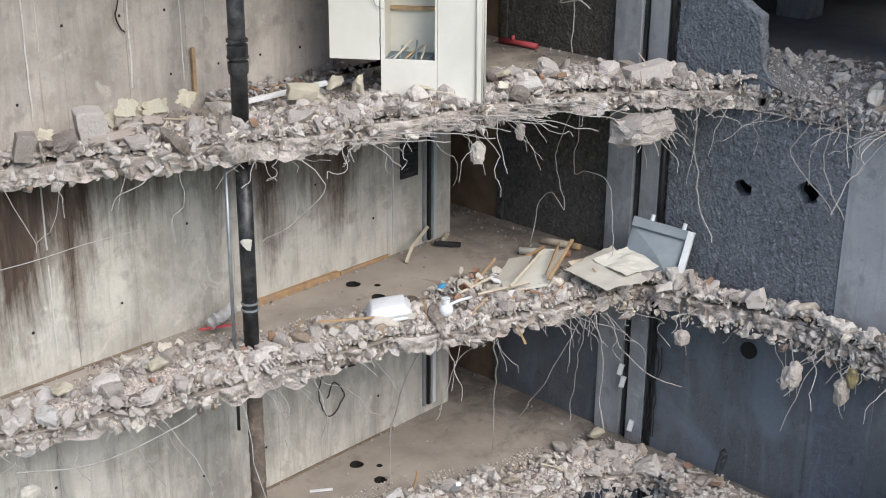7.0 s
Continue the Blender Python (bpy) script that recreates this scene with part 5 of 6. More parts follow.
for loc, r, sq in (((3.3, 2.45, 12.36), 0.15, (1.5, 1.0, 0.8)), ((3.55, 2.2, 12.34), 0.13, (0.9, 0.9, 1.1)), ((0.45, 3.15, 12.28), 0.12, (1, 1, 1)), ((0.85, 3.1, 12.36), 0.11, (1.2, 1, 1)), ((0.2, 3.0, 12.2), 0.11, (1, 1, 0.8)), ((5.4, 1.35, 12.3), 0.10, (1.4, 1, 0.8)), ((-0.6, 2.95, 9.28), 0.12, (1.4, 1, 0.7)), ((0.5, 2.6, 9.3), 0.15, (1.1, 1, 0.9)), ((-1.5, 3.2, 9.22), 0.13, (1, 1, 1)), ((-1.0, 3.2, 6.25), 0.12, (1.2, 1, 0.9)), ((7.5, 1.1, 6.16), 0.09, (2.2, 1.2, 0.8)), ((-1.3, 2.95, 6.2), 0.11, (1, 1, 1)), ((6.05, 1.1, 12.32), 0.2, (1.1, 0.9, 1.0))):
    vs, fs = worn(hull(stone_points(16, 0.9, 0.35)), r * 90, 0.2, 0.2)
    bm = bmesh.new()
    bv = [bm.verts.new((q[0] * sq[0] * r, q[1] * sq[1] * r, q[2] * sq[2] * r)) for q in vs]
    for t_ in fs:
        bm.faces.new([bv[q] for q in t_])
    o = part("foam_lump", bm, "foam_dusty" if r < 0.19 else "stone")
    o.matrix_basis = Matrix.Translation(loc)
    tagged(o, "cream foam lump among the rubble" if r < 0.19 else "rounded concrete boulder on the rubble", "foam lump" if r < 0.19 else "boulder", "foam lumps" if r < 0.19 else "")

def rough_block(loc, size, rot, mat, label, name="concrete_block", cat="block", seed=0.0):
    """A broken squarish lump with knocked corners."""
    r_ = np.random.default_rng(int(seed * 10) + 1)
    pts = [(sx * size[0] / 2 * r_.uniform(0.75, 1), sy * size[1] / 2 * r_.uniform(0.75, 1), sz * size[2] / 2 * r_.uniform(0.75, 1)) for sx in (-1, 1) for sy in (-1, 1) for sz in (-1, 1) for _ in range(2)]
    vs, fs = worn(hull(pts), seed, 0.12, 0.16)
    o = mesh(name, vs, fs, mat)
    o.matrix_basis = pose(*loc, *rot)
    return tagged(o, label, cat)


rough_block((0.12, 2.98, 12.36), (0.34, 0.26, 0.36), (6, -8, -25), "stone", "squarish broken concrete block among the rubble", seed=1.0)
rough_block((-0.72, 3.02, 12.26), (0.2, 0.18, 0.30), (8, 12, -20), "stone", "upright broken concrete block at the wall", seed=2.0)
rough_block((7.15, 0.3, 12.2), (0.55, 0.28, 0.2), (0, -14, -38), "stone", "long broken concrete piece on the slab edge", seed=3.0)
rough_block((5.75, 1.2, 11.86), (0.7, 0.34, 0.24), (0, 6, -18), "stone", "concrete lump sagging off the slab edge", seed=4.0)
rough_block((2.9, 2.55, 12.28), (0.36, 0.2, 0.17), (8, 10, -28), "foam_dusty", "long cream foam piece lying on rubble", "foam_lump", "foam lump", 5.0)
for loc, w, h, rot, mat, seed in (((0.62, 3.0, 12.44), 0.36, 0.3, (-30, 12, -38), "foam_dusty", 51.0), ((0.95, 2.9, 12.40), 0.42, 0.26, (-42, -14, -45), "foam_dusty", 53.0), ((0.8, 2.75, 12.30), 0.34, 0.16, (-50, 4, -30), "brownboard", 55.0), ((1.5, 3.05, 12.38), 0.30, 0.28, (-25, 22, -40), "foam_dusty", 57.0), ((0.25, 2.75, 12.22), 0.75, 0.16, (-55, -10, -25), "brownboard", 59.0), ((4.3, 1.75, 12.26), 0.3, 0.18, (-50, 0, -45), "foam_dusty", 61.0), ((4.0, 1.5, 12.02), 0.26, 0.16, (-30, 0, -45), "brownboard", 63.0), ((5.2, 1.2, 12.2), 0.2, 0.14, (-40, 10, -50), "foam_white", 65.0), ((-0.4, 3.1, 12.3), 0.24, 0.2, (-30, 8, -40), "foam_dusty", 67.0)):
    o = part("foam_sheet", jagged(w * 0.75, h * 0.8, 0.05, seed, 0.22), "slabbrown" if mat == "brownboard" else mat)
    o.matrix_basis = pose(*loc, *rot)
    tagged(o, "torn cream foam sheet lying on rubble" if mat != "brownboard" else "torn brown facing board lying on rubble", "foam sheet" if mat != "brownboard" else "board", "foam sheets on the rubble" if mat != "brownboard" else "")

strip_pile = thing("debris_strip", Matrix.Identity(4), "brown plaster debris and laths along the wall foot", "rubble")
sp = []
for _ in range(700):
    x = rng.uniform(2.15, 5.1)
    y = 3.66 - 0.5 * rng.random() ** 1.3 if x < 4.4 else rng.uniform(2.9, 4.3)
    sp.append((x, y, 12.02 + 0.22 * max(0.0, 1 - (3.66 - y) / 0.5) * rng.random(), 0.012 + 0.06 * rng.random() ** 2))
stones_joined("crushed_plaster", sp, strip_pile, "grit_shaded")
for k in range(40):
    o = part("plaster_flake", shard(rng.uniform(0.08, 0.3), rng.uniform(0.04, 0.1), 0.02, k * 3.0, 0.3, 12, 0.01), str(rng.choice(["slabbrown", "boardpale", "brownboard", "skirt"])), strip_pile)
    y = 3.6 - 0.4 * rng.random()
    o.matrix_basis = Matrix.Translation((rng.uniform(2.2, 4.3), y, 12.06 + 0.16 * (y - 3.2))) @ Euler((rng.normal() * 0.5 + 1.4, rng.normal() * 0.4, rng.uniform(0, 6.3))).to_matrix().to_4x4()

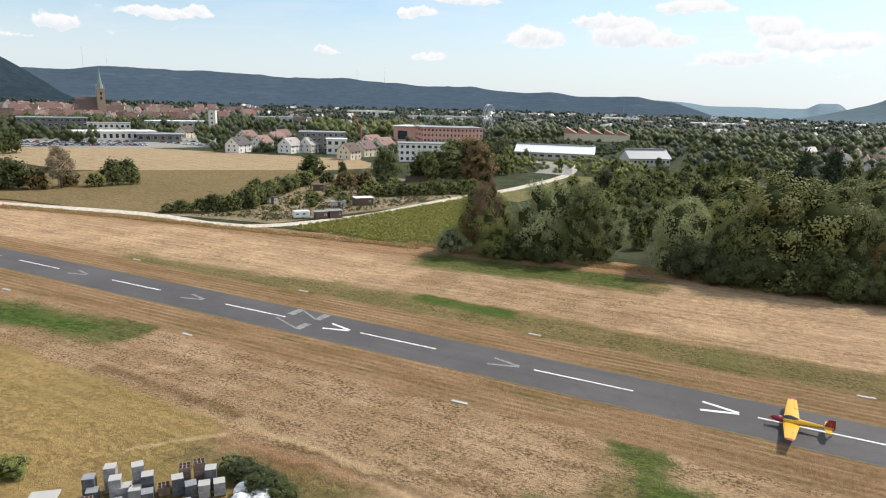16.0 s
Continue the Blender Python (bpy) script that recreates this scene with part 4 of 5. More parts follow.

WHAT THE TASK REQUIRES -> Transcribe the material as is, with images omitted.

OUTPUT OF THE TASK ->
7.0 s
Continue the Blender Python (bpy) script that recreates this scene with part 5 of 6. More parts follow.
for loc, r, sq in (((3.3, 2.45, 12.36), 0.15, (1.5, 1.0, 0.8)), ((3.55, 2.2, 12.34), 0.13, (0.9, 0.9, 1.1)), ((0.45, 3.15, 12.28), 0.12, (1, 1, 1)), ((0.85, 3.1, 12.36), 0.11, (1.2, 1, 1)), ((0.2, 3.0, 12.2), 0.11, (1, 1, 0.8)), ((5.4, 1.35, 12.3), 0.10, (1.4, 1, 0.8)), ((-0.6, 2.95, 9.28), 0.12, (1.4, 1, 0.7)), ((0.5, 2.6, 9.3), 0.15, (1.1, 1, 0.9)), ((-1.5, 3.2, 9.22), 0.13, (1, 1, 1)), ((-1.0, 3.2, 6.25), 0.12, (1.2, 1, 0.9)), ((7.5, 1.1, 6.16), 0.09, (2.2, 1.2, 0.8)), ((-1.3, 2.95, 6.2), 0.11, (1, 1, 1)), ((6.05, 1.1, 12.32), 0.2, (1.1, 0.9, 1.0))):
    vs, fs = worn(hull(stone_points(16, 0.9, 0.35)), r * 90, 0.2, 0.2)
    bm = bmesh.new()
    bv = [bm.verts.new((q[0] * sq[0] * r, q[1] * sq[1] * r, q[2] * sq[2] * r)) for q in vs]
    for t_ in fs:
        bm.faces.new([bv[q] for q in t_])
    o = part("foam_lump", bm, "foam_dusty" if r < 0.19 else "stone")
    o.matrix_basis = Matrix.Translation(loc)
    tagged(o, "cream foam lump among the rubble" if r < 0.19 else "rounded concrete boulder on the rubble", "foam lump" if r < 0.19 else "boulder", "foam lumps" if r < 0.19 else "")

def rough_block(loc, size, rot, mat, label, name="concrete_block", cat="block", seed=0.0):
    """A broken squarish lump with knocked corners."""
    r_ = np.random.default_rng(int(seed * 10) + 1)
    pts = [(sx * size[0] / 2 * r_.uniform(0.75, 1), sy * size[1] / 2 * r_.uniform(0.75, 1), sz * size[2] / 2 * r_.uniform(0.75, 1)) for sx in (-1, 1) for sy in (-1, 1) for sz in (-1, 1) for _ in range(2)]
    vs, fs = worn(hull(pts), seed, 0.12, 0.16)
    o = mesh(name, vs, fs, mat)
    o.matrix_basis = pose(*loc, *rot)
    return tagged(o, label, cat)


rough_block((0.12, 2.98, 12.36), (0.34, 0.26, 0.36), (6, -8, -25), "stone", "squarish broken concrete block among the rubble", seed=1.0)
rough_block((-0.72, 3.02, 12.26), (0.2, 0.18, 0.30), (8, 12, -20), "stone", "upright broken concrete block at the wall", seed=2.0)
rough_block((7.15, 0.3, 12.2), (0.55, 0.28, 0.2), (0, -14, -38), "stone", "long broken concrete piece on the slab edge", seed=3.0)
rough_block((5.75, 1.2, 11.86), (0.7, 0.34, 0.24), (0, 6, -18), "stone", "concrete lump sagging off the slab edge", seed=4.0)
rough_block((2.9, 2.55, 12.28), (0.36, 0.2, 0.17), (8, 10, -28), "foam_dusty", "long cream foam piece lying on rubble", "foam_lump", "foam lump", 5.0)
for loc, w, h, rot, mat, seed in (((0.62, 3.0, 12.44), 0.36, 0.3, (-30, 12, -38), "foam_dusty", 51.0), ((0.95, 2.9, 12.40), 0.42, 0.26, (-42, -14, -45), "foam_dusty", 53.0), ((0.8, 2.75, 12.30), 0.34, 0.16, (-50, 4, -30), "brownboard", 55.0), ((1.5, 3.05, 12.38), 0.30, 0.28, (-25, 22, -40), "foam_dusty", 57.0), ((0.25, 2.75, 12.22), 0.75, 0.16, (-55, -10, -25), "brownboard", 59.0), ((4.3, 1.75, 12.26), 0.3, 0.18, (-50, 0, -45), "foam_dusty", 61.0), ((4.0, 1.5, 12.02), 0.26, 0.16, (-30, 0, -45), "brownboard", 63.0), ((5.2, 1.2, 12.2), 0.2, 0.14, (-40, 10, -50), "foam_white", 65.0), ((-0.4, 3.1, 12.3), 0.24, 0.2, (-30, 8, -40), "foam_dusty", 67.0)):
    o = part("foam_sheet", jagged(w * 0.75, h * 0.8, 0.05, seed, 0.22), "slabbrown" if mat == "brownboard" else mat)
    o.matrix_basis = pose(*loc, *rot)
    tagged(o, "torn cream foam sheet lying on rubble" if mat != "brownboard" else "torn brown facing board lying on rubble", "foam sheet" if mat != "brownboard" else "board", "foam sheets on the rubble" if mat != "brownboard" else "")

strip_pile = thing("debris_strip", Matrix.Identity(4), "brown plaster debris and laths along the wall foot", "rubble")
sp = []
for _ in range(700):
    x = rng.uniform(2.15, 5.1)
    y = 3.66 - 0.5 * rng.random() ** 1.3 if x < 4.4 else rng.uniform(2.9, 4.3)
    sp.append((x, y, 12.02 + 0.22 * max(0.0, 1 - (3.66 - y) / 0.5) * rng.random(), 0.012 + 0.06 * rng.random() ** 2))
stones_joined("crushed_plaster", sp, strip_pile, "grit_shaded")
for k in range(40):
    o = part("plaster_flake", shard(rng.uniform(0.08, 0.3), rng.uniform(0.04, 0.1), 0.02, k * 3.0, 0.3, 12, 0.01), str(rng.choice(["slabbrown", "boardpale", "brownboard", "skirt"])), strip_pile)
    y = 3.6 - 0.4 * rng.random()
    o.matrix_basis = Matrix.Translation((rng.uniform(2.2, 4.3), y, 12.06 + 0.16 * (y - 3.2))) @ Euler((rng.normal() * 0.5 + 1.4, rng.normal() * 0.4, rng.uniform(0, 6.3))).to_matrix().to_4x4()

16.0 s
Continue the Blender Python (bpy) script that recreates this scene with part 4 of 5. More parts follow.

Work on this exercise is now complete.